According to TIGTA'S Final Report issued on May 31, 2019, few accuracy-related penalties are proposed in LB&I examinations and they are generally not sustained on appeal.

Highlights of Reference Number:  2019-30-036 to the Commissioner of Internal Revenue.
Taxpayers who underreport their income tax may be subject to accuracy-related penalties (Internal Revenue Code Section 6662).  The penalty is generally 20 percent of the underpayment of tax that is due, and in certain cases, the penalty may be 40 percent.  If the IRS does not properly consider and propose the accuracy-related penalty, taxpayers may be treated inconsistently and unfairly, undermining tax system integrity and diminishing voluntary compliance.
The largest part of the Tax Gap results from taxpayers who underreport their income, accounting for $387 billion, or about 84 percent of the IRS’s 2008 through 2010 estimated gross Tax Gap.  This audit was initiated to determine whether accuracy-related civil tax penalties in the Large Business and International (LB&I) Division are properly considered and proposed.


For Fiscal Years 2015 through 2017, TIGTA reviewed IRS databases for closed LB&I business return examinations and identified 519 examinations in which LB&I examiners proposed accuracy-related penalties totaling $1.8 billion.  The Office of Appeals worked and closed 195 appealed examinations totaling $773 million in proposed penalties that ultimately resulted in the elimination or reduction of the proposed penalties for 183 returns totaling $765 million.
IRS systems also identified 4,600 LB&I business return examinations that resulted in additional tax assessments greater than $10,000, for a total of $14 billion of additional tax due.  Of these 4,600 returns, only 295 returns (6 percent) had accuracy-related penalties assessed.
IRS policy requires examiners to identify the appropriate penalties, determine whether to propose penalties, document the reasoning for proposal or nonproposal, involve supervisors in penalty development, and obtain supervisory approval for the proposal of all penalties and for the nonproposal of the substantial understatement penalty.
TIGTA’s review of a stratified, statistical sample of 50 business tax returns examined by the LB&I Division with additional tax assessment greater than $10,000 and no accuracy-related penalties assessed showed that:  
  • in 10 cases (20 percent), examiners did not consider the accuracy-related penalty;
  • in 10 cases (20 percent), examiners did not justify their decisions not to propose the penalty;
  • in 13 cases (26 percent), there was no indication that the supervisor approved the decision not to propose the penalty; and
  • in 13 cases (26 percent) with substantial understatements of income tax, there was no indication of supervisory involvement in penalty development.

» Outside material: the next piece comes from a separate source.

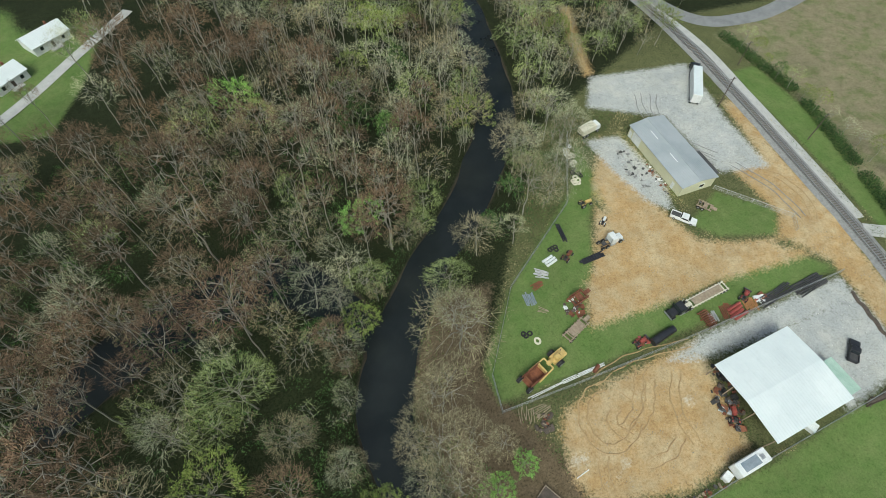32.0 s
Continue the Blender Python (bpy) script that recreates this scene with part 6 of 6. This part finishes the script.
# the dark berm round the gravel pad, and the scrap row along the yard fence
berm_line = smooth([(79.6, 80.5), (79.2, 75), (78.4, 69.8), (77.6, 65), (75.8, 61.6), (70, 60.9), (64, 60.6)], 6)
berm = ribbon("berm", berm_line + np.stack([0.25 * np.sin(np.arange(len(berm_line)) * 1.7)] * 2, -1), (0.55, 0.2, -0.2, -0.55), (0.0, 0.3, 0.34, 0.0), "wood_dark")
tagged(berm, "low dark berm of earth and brush round the gravel pad", "berm")
bars("pipe_bundle", 72.2, 85.2, 4, 9, 8.0, 0.34, 0.13, "dark_steel", "long dark pipes stacked beside the yard fence", "pipes", "pipe", 71, 0.2, 2, 5)
bars("post_stack", 57.1, 85.9, 75, 7, 2.6, 0.42, 0.16, "orange_paint", "orange and red posts in a row by the fence", "posts", "post", 72, 0.25, 1, 5)
bars("post_stack", 51.7, 86.2, 75, 8, 3.0, 0.42, 0.15, "rust", "rusty steel beams laid side by side", "beams", "beam", 73, 0.25, 1, 5)
bars("post_stack", 47.7, 85.9, 80, 4, 2.4, 0.5, 0.2, "steel", "short grey metal pieces on the grass", "scrap", "scrap_piece", 74, 0.25, 1, 8)
scatter("scrap_pile", 60.7, 86.3, 1.6, 0.9, 24, 0.3, 0.8, ("red_paint", "white_paint", "rust", "dark_steel"), "red and white scrap heaped by the fence", "scrap", "scrap_piece", 75, 0.5)
scatter("scrap_pile", 31.3, 86.7, 1.4, 1.0, 22, 0.3, 0.8, ("rust", "red_paint", "rust", "dark_steel"), "rusty red scrap heaped by the fence", "scrap", "scrap_piece", 76, 0.5)
tank = thing("tank", 36.3, 86.3, 0, 8, "long black cylindrical tank lying on the grass", "tank")
part("shell", rods(((-2.2, 0, 0.85), (2.2, 0, 0.85), 0.75), n=16), "black_paint", tank)
for cx_ in (-1.3, 1.3):
    part("cradle", boxes((cx_ - 0.15, cx_ + 0.15, -0.7, 0.7, 0, 0.3)), "rust", tank)
scatter("scrap_pile", 22.0, 98.5, 2.0, 2.4, 34, 0.25, 0.8, ("rust", "wood_dark", "white_paint", "rust"), "rusty scrap and litter on the yard grass", "scrap", "scrap_piece", 77, 0.3)
scatter("debris", 55.5, 128.0, 2.6, 7.0, 50, 0.2, 0.7, ("concrete", "ballast", "dark_steel", "concrete"), "grey rubble and parts strewn beside the office", "scrap", "scrap_piece", 78, 0.3)
scatter("debris", 41.0, 72.5, 1.2, 5.0, 40, 0.3, 0.9, ("dark_steel", "rubber", "wood_dark", "rust"), "dark parts and timber under the open barn", "scrap", "scrap_piece", 79, 0.5)
tyres(43.0, 139.0, 5, "white_paint", "white-painted tyres in a row along the fence", 80, 1.4)
tyres(40.6, 131.5, 6, "rubber", "old black tyres along the yard fence", 81, 1.6)

# small machines by the concrete drive, drums and boxes along the yard fence
tractor(26.4, -48.6, 160, "yellow_paint", "yellow compact loader beside the concrete drive", 1.0)
crate = thing("storage_box", 20.6, -48.8, 0, 8, "long white storage box beside the drive", "box")
part("body", boxes((-2.4, 2.4, -1.0, 1.0, 0.1, 1.9), bevel=0.05), "white_paint", crate)
part("lid", boxes((-2.45, 2.45, -1.05, 1.05, 1.9, 1.98)), "roof_white", crate)
drum = thing("drum", 19.5, 85.0, 0, 30, "brown steel drum lying by the fence", "drum")
part("shell", rods(((-0.9, 0, 0.4), (0.9, 0, 0.4), 0.4), n=14), "rust", drum)
for sx in (-0.5, 0.5):
    part("hoop", rods(((sx - 0.04, 0, 0.4), (sx + 0.04, 0, 0.4), 0.43), n=14), "rust", drum)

In addition, TIGTA’s review of a stratified statistical sample of 50 business tax returns examined by LB&I examiners with accuracy‑related penalties assessed showed that:  

  • in four cases (8 percent), there was no indication the supervisor approved the decision to propose the penalty, and
  • in three cases (6 percent), there was no indication that supervisors were actively involved with the development of the penalty issues.

TIGTA made several recommendations to the Commissioner, LB&I Division, to help improve examiners’ accuracy-related penalty decisions. The IRS agreed with four of five of our recommendations.  Management partially agreed one recommendation.